NAPOLI- La ‘strage di San Martino’ (foto d’archivio) avvenuta a Napoli l’11 novembre del 1989 e nella quale furono uccise sei persone di cui quattro innocenti, ha segnato un cambiamento irreversibile per il quartiere: quel giorno la ”normalita” e’ stata squarciata e distrutta una volta per tutte. Lo scrivono i giudici della terza sezione della Corte d’assise di Napoli (presidente Carlo Spagna, a latere Nicola Russo) nelle motivazioni della sentenza con cui lo scorso febbraio, 24 anni dopo l’eccidio, accogliendo le richieste del pm Vincenzo D’Onofrio, sono state emesse 17 condanne, di cui 11 all’ergastolo.
Per i giudici, con quella sparatoria, avvenuta di sabato sera in corso Ponticelli, fuori alla gelateria Sayonara, ”si e’ manifestato per la prima volta, in tutta la sua violenza, uno dei clan piu’ sanguinari della Campania, quello della famiglia Sarno, responsabile nel tempo di una serie veramente impressionante di omicidi”.

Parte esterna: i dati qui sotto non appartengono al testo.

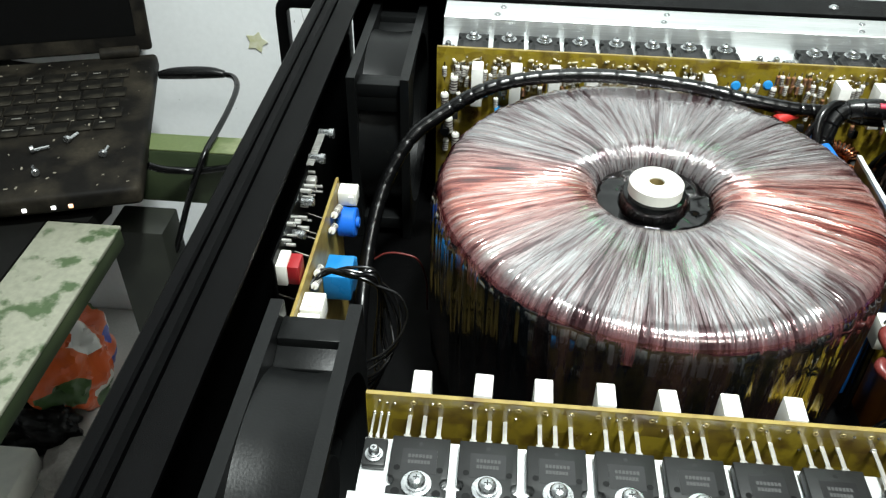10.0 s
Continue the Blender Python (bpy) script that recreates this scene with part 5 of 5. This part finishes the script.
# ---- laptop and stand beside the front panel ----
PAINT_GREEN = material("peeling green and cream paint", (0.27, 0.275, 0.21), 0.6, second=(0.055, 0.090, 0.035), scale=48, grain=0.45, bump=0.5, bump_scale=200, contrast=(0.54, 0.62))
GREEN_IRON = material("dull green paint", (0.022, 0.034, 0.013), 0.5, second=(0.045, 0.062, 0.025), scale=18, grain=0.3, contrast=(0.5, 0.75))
stand = thing("side_stand", "old stand of green painted timber with peeling cream paint", "stand")
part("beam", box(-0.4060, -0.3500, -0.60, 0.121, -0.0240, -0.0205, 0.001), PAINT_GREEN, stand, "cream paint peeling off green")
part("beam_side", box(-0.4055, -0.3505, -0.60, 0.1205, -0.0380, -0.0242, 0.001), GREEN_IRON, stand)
# rail's lit top and shaded sides are painted in two greens
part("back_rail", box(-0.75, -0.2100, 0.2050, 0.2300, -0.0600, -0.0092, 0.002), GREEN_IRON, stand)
part("rail_top", box(-0.75, -0.2105, 0.2055, 0.2295, -0.0090, -0.0080), material("lit green paint with scuffs", (0.10, 0.13, 0.048), 0.5, second=(0.26, 0.28, 0.16), scale=30, grain=0.3, contrast=(0.55, 0.75)), stand, "scuffed green top face, coloured lighter for the light on it")
for x, y in ((-0.379, -0.57), (-0.30, 0.2175), (-0.74, 0.2175)):
    part("leg", box(x - 0.020, x + 0.020, y - 0.012, y + 0.012, -0.80, -0.0602 if y == 0.2175 else -0.0382, 0.002), GREEN_IRON, stand)
part("leg", box(-0.388, -0.342, 0.162, 0.198, -0.80, -0.0602, 0.002), material("near-black green paint", (0.005, 0.006, 0.004), 0.6, second=(0.012, 0.014, 0.009), scale=30), stand)
# board added in near-black to stand for the shade under the laptop
part("shade_tray", slab_profile([(-0.720, -0.10), (-0.4075, -0.10), (-0.4075, 0.1225), (-0.376, 0.1225), (-0.372, 0.150), (-0.428, 0.350), (-0.720, 0.390)], "z", -0.0330, -0.0207), material("near-black shade board", (0.005, 0.005, 0.0045), 0.6, spec=0.1), stand, "near-black board added for the shade under the laptop")
DUST = material("dusty black laptop plastic", (0.0060, 0.0054, 0.0045), 0.62, second=(0.040, 0.034, 0.024), scale=32, grain=0.6, bump=0.4, contrast=(0.42, 0.78), spec=0.08)
KEY = material("dusty key plastic", (0.007, 0.0065, 0.0055), 0.6, second=(0.034, 0.030, 0.022), scale=70, grain=0.5, contrast=(0.45, 0.75), spec=0.08)
lap = thing("laptop", "open dusty black laptop with loose screws on its palm rest", "laptop", at=(-0.3680, 0.2400, -0.0205), rz=17.0)
part("base", box(-0.340, 0.0, -0.1080, 0.1180, 0.0085, 0.0240, 0.0040, 3), DUST, lap)
for x in (-0.320, -0.020):
    for y in (-0.085, 0.100):
        part("foot", rod((x, y, 0.0), (x, y, 0.0086), 0.007, 16), BLACK_PLASTIC, lap)
lid = part("lid", box(-0.338, -0.004, -0.0040, 0.0040, 0.0, 0.215, 0.0030), DUST, lap)
lid.matrix_basis = pose(0, 0.1240, 0.0250, -18, 0, 0)
part("screen", box(-0.326, -0.016, -0.0046, -0.0041, 0.014, 0.200), material("black screen", (0.002, 0.002, 0.002), 0.35, spec=0.06), lid)
part("hinge", rod((-0.050, 0.1160, 0.0270), (-0.015, 0.1160, 0.0270), 0.0060, 14, bevel=0.001), DUST, lap)
KEYM = mesh_of("key", box(-0.0086, 0.0086, -0.0076, 0.0076, 0.0, 0.0020, 0.0008, 1), KEY)
rng = random.Random(50)
for r in range(6):
    for c in range(15):
        put("key", KEYM, lap, pose(-0.030 - c * 0.0185 - 0.004 * (r % 2), 0.0780 - r * 0.0178, 0.0241, 0, 0, 0))
b = bmesh.new()
for r in range(6):
    for c in range(15):
        if rng.random() < 0.4:
            box(-0.034 - c * 0.0185 - 0.004 * (r % 2), -0.034 - c * 0.0185 - 0.004 * (r % 2) + rng.uniform(0.003, 0.009), 0.0790 - r * 0.0178, 0.0805 - r * 0.0178, 0.0262, 0.0263, bm=b)
tagged(part("key_legends", b, material("worn grey legend", (0.16, 0.155, 0.14), 0.5), lap, smooth=False), "worn pale key legends", kind="stuff")
b = bmesh.new()
for i in range(170):
    x, y, k = rng.uniform(-0.325, -0.004), rng.uniform(-0.104, 0.112), rng.choice((0.0004, 0.0005, 0.0007, 0.0012))
    merge(b, box(-k * rng.uniform(0.6, 2.6), k, -k * 0.6, k * 0.6, 0, 0.0002), pose(x, y, 0.02405 if y < -0.02 else 0.0262, 0, 0, rng.uniform(0, 180)))
tagged(part("dust_flakes", b, material("pale dust flakes", (0.20, 0.18, 0.14), 0.8), lap, smooth=False), "pale flakes of dust and solder", kind="stuff")
EMIT = {}
for nm, col in (("white", (1, 1, 1)), ("orange", (1.0, 0.35, 0.05))):
    m = bpy.data.materials.new(nm + " indicator light")
    m.use_nodes = True
    m.node_tree.nodes["Principled BSDF"].inputs["Emission Color"].default_value = (*col, 1)
    m.node_tree.nodes["Principled BSDF"].inputs["Emission Strength"].default_value = 1.6
    EMIT[nm] = m
for x, nm in ((-0.050, "orange"), (-0.062, "white"), (-0.082, "white")):
    part("indicator", box(x - 0.0016, x + 0.0016, -0.1092, -0.1078, 0.0130, 0.0160, 0.0004), EMIT[nm], lap, nm + " indicator light")
for i, (x, y, rz) in enumerate(((-0.085, -0.045, 20), (-0.060, -0.035, 60), (-0.075, -0.080, 110), (-0.120, -0.065, 10), (-0.150, -0.070, 150), (-0.030, -0.062, 80))):
    q = pose(-0.3680, 0.2400, -0.0205, 0, 0, 17) @ pose(x, y, 0.0242, 0, 0, rz)
    sc = thing("loose_screw", "loose zinc screw lying on the laptop", "screw", "loose screws")
    sc.matrix_basis = q
    part("shank", rod((0.003, 0, 0.0018), (0.014, 0, 0.0014), 0.0014, 8), STEEL, sc)
    part("head", rod((0, 0, 0.0030), (0.003, 0, 0.0030), 0.0030, 12, bevel=0.0005), STEEL, sc)
q = pose(-0.3680, 0.2400, -0.0205, 0, 0, 17)
jack = thing("power_lead", "black laptop power lead with a moulded plug", "cable")
part("plug", tube([q @ Vector((0.0005, 0.095, 0.012)), q @ Vector((0.016, 0.094, 0.013)), q @ Vector((0.045, 0.090, 0.013)), q @ Vector((0.060, 0.086, 0.012))], 0.0050, 12, 6, radius=lambda u: 0.7 + 0.5 * math.sin(math.pi * u)), CABLE_BLACK, jack)
part("cable", tube([q @ Vector((0.058, 0.087, 0.012)), (-0.3240, 0.3310, -0.0065), (-0.3140, 0.3080, -0.0040), (-0.3095, 0.2720, -0.0029), (-0.3090, 0.2350, -0.0040), (-0.3110, 0.2000, -0.0085), (-0.3257, 0.1880, -0.0440), (-0.3424, 0.1800, -0.0898), (-0.3640, 0.1700, -0.1344), (-0.3700, 0.1500, -0.3000), (-0.3700, 0.1400, -0.3830)], 0.0026, 10), CABLE_BLACK, jack)
cable("audio_cable", [q @ Vector((0.0005, -0.060, 0.012)), (-0.3410, 0.1880, -0.0150), (-0.3280, 0.1960, -0.0205), (-0.3137, 0.1990, -0.0215), (-0.2892, 0.1990, -0.0165), (-0.2600, 0.1980, -0.0080), (-0.2060, 0.1960, 0.0060)], 0.0031, CABLE_BLACK, "black cable from the laptop to the amplifier")
# under the stand
shelf = tagged(part("lower_shelf", box(-0.72, -0.24, -0.30, 0.398, -0.400, -0.385, 0.002), material("dirty white board", (0.60, 0.60, 0.58), 0.7, second=(0.42, 0.41, 0.38), scale=9, grain=0.3)), "dirty white board low behind the stand", "shelf")
for x in (-0.68, -0.29):
    for y in (-0.25, 0.35):
        part("leg", box(x - 0.02, x + 0.02, y - 0.02, y + 0.02, -0.80, -0.4002, 0.001), GREEN_IRON, shelf)


def crumpled(name, label, at, size, mat, seed, cat):
    b = bmesh.new()
    bmesh.ops.create_icosphere(b, subdivisions=5, radius=1.0)
    for v in b.verts:
        n = v.co.normalized()
        k = 1 + 0.28 * noise.noise(n * 2.2 + Vector((seed, 0, 0))) + 0.10 * abs(noise.noise(n * 6 + Vector((seed, 3, 0)))) + 0.05 * noise.noise(n * 17)
        z = n.z * size[2] * k
        v.co = (at[0] + n.x * size[0] * k, at[1] + n.y * size[1] * k, max(at[2], at[2] + size[2] * 0.8 + z))
    return tagged(part(name, b, mat), label, cat)


BAG = bpy.data.materials.new("printed orange bag film")
BAG.use_nodes = True
bn = BAG.node_tree.nodes
vo = bn.new("ShaderNodeTexVoronoi")
vo.inputs["Scale"].default_value = 38
tcx = bn.new("ShaderNodeTexCoord")
BAG.node_tree.links.new(tcx.outputs["Object"], vo.inputs["Vector"])
cr = bn.new("ShaderNodeValToRGB")
cr.color_ramp.interpolation = "CONSTANT"
for p, c in ((0.0, (0.60, 0.10, 0.02, 1)), (0.55, (0.72, 0.70, 0.66, 1)), (0.68, (0.05, 0.10, 0.03, 1)), (0.78, (0.62, 0.11, 0.02, 1)), (0.92, (0.03, 0.05, 0.35, 1))):
    if p == 0.0:
        cr.color_ramp.elements[0].color = c
    else:
        x = cr.color_ramp.elements.new(p)
        x.color = c
sp = bn.new("ShaderNodeSeparateColor")
BAG.node_tree.links.new(vo.outputs["Color"], sp.inputs[0])
BAG.node_tree.links.new(sp.outputs[0], cr.inputs[0])
BAG.node_tree.links.new(cr.outputs[0], bn["Principled BSDF"].inputs["Base Color"])
bn["Principled BSDF"].inputs["Roughness"].default_value = 0.3
crumpled("plastic_bag", "crumpled printed orange plastic bag on the low board", (-0.550, 0.258, -0.384), (0.052, 0.066, 0.060), BAG, 1.0, "bag")
crumpled("rag", "dirty white rag on the low board", (-0.487, 0.140, -0.384), (0.034, 0.036, 0.022), material("dirty rag", (0.40, 0.38, 0.35), 0.9, second=(0.10, 0.09, 0.08), scale=20, grain=0.4), 4.0, "rag")
tagged(part("white_box", box(-0.610, -0.530, 0.050, 0.150, -0.3848, -0.345, 0.004), WHITE_PLASTIC), "small white plastic box on the low board", "box")
# black lump added to give the gap between bag and box its darkness
crumpled("gap_filler", "crumpled black lump added for the dark gap on the low board", (-0.556, 0.186, -0.384), (0.050, 0.026, 0.030), material("black filler film", (0.004, 0.004, 0.004), 0.35, spec=0.2), 7.0, "bag")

Dal processo e’ emerso che l’agguato fu deciso dai Sarno e attuato da affiliati al clan Aprea per colpire il gruppo rivale capeggiato dal boss Andrea Andreotti. Obiettivo dei killer erano Antonio Borrelli e Vincenzo Meo, ma assieme a loro furono uccisi anche Gaetano De Cicco, Domenico Guarracino, Salvatore Benaglia e Gaetano Di Nocera.
Secondo i giudici, aver ucciso quattro innocenti, anziche’ indebolire i clan Sarno e Aprea, paradossalmente li rafforzo’, consegnando nelle loro mani la periferia orientale di Napoli per almeno un ventennio.